Percentile Policies for Tracking of Markovian Random Processes with Asymmetric Cost and Observation

Motivated by wide-ranging applications such as video delivery over networks using Multiple Description Codes, congestion control, and inventory management, we study the state-tracking of a Markovian random process with a known transition matrix and a finite ordered state set. The decision-maker must select a state as an action at each time step to minimize the total expected cost. The decision-maker is faced with asymmetries both in cost and observation: in case the selected state is less than the actual state of the Markovian process, an under-utilization cost occurs and only partial observation about the actual state is revealed; otherwise, the decision incurs an over-utilization cost and reveals full information about the actual state. We can formulate this problem as a Partially Observable Markov Decision Process which can be expressed as a dynamic program based on the last full observed state and the time of full observation. This formulation determines the sequence of actions to be taken between any two consecutive full observations of the actual state. However, this DP grows exponentially in the number of states, with little hope for a computationally feasible solution.
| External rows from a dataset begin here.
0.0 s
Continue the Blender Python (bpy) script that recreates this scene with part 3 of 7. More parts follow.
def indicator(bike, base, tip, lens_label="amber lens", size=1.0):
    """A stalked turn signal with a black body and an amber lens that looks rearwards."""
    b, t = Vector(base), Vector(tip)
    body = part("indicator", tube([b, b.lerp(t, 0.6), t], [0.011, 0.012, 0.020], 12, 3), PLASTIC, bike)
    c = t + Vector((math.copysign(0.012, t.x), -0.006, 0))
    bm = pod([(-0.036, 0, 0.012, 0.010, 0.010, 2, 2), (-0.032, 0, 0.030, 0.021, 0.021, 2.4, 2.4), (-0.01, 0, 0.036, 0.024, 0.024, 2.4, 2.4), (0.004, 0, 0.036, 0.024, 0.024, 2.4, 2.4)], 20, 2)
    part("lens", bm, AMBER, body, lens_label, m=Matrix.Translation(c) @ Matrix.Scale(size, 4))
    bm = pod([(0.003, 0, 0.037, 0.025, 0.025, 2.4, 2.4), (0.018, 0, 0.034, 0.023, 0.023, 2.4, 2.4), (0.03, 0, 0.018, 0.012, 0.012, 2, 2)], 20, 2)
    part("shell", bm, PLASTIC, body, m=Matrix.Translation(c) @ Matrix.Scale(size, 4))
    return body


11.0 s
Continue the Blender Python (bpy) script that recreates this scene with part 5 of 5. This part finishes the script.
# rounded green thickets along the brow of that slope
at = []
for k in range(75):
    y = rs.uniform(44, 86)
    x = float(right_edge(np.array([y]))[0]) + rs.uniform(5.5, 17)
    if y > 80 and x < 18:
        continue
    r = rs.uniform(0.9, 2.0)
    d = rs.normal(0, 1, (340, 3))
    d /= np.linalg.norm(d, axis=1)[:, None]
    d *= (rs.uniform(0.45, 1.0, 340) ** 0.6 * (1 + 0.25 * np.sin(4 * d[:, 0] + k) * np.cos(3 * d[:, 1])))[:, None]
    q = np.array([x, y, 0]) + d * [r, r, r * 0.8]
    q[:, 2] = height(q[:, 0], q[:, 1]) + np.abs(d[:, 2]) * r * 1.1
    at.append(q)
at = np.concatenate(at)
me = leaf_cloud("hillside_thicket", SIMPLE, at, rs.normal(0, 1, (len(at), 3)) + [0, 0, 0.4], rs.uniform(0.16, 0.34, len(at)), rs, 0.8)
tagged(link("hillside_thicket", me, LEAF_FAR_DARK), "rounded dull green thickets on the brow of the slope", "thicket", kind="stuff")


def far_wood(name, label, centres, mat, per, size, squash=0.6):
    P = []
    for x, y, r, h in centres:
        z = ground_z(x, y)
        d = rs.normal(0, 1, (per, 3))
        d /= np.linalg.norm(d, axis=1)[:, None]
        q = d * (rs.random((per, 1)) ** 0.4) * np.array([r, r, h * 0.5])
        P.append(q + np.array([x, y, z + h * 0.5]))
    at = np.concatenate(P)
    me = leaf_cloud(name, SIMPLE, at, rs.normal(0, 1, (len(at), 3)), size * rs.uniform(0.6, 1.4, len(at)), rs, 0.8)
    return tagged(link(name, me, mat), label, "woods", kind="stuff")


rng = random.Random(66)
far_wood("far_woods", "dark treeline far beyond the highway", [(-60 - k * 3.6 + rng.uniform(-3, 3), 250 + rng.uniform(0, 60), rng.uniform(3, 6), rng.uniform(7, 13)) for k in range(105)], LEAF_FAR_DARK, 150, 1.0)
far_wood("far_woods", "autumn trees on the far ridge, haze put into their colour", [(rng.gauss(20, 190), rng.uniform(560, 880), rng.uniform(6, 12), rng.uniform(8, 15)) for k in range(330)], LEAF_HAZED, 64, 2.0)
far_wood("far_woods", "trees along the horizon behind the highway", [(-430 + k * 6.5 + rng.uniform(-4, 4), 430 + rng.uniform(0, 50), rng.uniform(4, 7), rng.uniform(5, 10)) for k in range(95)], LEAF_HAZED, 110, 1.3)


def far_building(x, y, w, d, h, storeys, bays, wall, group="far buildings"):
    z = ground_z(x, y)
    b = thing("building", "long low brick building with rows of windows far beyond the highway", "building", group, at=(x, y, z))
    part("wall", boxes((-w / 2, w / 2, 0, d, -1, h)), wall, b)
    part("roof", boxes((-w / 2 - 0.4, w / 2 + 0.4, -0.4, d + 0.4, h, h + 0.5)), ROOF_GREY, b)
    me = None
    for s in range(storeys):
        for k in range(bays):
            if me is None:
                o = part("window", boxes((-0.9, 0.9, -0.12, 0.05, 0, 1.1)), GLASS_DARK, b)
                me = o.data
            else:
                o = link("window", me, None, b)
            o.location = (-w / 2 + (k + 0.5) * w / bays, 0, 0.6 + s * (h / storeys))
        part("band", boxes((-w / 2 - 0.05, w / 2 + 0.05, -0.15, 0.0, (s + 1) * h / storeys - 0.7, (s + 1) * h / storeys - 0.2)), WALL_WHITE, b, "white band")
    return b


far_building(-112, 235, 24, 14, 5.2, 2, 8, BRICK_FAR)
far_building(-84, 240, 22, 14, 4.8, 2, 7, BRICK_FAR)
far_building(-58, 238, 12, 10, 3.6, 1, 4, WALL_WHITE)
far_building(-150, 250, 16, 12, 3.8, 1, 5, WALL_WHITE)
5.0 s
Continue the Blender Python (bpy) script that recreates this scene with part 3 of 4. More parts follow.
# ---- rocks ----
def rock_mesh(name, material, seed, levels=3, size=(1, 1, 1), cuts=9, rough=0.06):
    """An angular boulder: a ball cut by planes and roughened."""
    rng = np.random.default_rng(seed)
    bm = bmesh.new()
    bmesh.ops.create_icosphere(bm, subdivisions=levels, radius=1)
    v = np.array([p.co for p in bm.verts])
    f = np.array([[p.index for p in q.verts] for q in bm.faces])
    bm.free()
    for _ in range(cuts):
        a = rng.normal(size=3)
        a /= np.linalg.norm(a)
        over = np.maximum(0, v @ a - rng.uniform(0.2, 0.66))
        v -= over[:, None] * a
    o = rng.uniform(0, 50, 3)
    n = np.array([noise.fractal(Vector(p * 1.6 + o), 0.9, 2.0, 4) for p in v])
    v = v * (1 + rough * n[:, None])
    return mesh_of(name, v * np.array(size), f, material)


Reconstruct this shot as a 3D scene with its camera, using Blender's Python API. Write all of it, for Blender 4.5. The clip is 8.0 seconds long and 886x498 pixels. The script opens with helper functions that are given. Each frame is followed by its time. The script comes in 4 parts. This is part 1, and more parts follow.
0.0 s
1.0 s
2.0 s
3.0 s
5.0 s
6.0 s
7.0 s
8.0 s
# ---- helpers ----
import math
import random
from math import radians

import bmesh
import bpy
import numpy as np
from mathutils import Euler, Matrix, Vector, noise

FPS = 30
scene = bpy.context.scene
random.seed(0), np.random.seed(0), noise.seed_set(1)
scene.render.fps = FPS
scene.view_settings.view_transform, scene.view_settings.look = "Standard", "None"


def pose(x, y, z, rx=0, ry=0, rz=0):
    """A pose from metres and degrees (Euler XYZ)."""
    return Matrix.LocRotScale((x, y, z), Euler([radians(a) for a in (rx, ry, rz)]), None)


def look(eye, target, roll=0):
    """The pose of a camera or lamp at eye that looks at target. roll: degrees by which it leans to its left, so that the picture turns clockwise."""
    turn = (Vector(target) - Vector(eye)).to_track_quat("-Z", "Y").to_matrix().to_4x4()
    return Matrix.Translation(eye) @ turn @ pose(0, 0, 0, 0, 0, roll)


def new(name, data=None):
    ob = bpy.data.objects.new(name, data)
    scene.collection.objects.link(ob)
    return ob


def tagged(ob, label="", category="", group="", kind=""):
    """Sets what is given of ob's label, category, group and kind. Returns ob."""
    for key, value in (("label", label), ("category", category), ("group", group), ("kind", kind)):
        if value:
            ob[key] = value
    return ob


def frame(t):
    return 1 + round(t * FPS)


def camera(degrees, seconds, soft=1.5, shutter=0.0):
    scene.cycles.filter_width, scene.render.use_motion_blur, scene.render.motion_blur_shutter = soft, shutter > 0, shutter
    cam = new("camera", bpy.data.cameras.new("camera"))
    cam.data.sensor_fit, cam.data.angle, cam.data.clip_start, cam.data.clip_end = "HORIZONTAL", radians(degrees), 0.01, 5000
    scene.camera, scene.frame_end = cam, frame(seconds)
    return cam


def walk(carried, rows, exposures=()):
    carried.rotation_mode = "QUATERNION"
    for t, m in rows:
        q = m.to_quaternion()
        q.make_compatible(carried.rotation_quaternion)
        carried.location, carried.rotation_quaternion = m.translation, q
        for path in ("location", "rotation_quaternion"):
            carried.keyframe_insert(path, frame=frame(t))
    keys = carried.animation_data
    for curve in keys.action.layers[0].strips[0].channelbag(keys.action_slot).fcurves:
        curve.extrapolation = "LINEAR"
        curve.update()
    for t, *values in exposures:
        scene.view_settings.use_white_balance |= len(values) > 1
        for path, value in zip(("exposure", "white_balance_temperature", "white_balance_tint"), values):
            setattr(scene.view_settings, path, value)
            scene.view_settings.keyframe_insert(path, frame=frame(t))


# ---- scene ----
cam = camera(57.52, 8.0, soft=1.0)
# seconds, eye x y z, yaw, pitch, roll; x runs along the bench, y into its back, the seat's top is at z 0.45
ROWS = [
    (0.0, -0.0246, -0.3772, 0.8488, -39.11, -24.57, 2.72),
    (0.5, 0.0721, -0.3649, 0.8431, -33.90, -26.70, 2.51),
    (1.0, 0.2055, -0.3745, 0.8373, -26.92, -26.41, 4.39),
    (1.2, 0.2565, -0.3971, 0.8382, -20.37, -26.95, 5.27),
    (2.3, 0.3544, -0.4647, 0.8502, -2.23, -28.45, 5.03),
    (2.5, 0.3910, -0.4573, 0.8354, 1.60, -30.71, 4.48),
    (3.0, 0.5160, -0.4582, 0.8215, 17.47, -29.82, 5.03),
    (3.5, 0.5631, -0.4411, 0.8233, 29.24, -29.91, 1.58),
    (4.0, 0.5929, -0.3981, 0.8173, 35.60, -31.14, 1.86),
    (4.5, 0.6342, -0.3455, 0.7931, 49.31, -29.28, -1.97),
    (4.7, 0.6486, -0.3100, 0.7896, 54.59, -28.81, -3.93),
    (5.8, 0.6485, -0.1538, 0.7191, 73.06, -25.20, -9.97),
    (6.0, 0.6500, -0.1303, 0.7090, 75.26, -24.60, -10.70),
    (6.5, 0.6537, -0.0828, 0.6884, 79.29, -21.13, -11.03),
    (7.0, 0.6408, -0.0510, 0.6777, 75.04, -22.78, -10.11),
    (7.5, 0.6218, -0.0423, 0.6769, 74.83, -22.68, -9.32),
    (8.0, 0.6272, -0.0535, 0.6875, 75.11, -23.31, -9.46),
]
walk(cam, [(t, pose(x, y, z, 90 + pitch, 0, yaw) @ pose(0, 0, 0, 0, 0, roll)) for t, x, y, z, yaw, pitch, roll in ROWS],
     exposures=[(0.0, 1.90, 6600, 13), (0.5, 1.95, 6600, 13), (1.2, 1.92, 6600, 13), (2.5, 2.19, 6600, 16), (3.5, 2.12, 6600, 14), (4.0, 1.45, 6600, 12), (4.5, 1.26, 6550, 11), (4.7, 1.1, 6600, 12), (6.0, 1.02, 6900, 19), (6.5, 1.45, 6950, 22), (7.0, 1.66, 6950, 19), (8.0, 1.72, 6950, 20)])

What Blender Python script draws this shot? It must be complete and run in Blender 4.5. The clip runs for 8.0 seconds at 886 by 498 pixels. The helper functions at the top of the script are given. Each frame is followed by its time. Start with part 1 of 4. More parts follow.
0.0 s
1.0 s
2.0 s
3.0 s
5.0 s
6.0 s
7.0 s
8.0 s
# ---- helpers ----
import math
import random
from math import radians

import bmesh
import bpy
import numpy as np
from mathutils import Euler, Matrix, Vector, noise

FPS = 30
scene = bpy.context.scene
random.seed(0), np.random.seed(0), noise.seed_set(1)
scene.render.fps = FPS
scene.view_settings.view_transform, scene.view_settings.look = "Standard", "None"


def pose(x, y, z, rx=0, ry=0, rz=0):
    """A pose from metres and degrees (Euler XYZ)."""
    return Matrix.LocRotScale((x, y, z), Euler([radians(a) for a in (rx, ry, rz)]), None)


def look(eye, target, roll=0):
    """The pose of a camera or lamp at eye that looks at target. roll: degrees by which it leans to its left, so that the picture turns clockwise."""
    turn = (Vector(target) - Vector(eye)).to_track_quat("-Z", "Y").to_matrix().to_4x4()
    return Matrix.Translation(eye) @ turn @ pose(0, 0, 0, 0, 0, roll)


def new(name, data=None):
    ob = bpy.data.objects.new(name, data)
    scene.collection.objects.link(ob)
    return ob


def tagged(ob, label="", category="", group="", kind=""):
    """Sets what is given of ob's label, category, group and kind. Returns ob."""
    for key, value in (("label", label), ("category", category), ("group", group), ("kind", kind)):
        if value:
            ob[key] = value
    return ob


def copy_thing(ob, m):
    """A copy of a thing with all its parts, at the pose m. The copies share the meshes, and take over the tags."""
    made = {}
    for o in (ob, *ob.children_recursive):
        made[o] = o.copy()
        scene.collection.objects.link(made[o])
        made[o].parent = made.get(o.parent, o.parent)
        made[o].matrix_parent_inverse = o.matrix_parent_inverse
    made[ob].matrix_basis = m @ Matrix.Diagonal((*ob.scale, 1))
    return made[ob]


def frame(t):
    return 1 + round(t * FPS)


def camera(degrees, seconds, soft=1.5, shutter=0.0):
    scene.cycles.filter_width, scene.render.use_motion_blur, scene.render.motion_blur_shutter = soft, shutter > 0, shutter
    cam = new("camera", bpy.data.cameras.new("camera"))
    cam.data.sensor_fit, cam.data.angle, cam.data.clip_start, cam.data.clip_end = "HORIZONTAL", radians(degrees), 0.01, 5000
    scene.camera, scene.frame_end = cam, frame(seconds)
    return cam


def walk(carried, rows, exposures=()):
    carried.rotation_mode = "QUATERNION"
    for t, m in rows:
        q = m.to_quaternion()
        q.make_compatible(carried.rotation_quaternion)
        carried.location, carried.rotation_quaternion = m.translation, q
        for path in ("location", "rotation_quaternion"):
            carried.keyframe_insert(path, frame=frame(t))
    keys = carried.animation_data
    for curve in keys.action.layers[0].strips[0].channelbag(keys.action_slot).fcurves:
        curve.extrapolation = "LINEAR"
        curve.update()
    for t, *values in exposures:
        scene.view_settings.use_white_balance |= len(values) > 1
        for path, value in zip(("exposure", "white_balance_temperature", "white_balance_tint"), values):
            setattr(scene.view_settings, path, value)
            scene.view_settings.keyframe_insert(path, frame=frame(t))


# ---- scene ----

We present an interesting class of computationally tractable policies with a percentile structure. A generalization of binary search, this class of policies attempt at any given time to reduce the uncertainty by a given percentage. Among all percentile policies, we search for the one with the minimum expected cost. The result of this search is a heuristic policy which we evaluate through numerical simulations. We show that it outperforms the myopic policies and under some conditions performs close to the optimal policies. Furthermore, we derive a lower bound on the cost of the optimal policy which can be computed with low complexity and give a measure for how close our heuristic policy is to the optimal policy.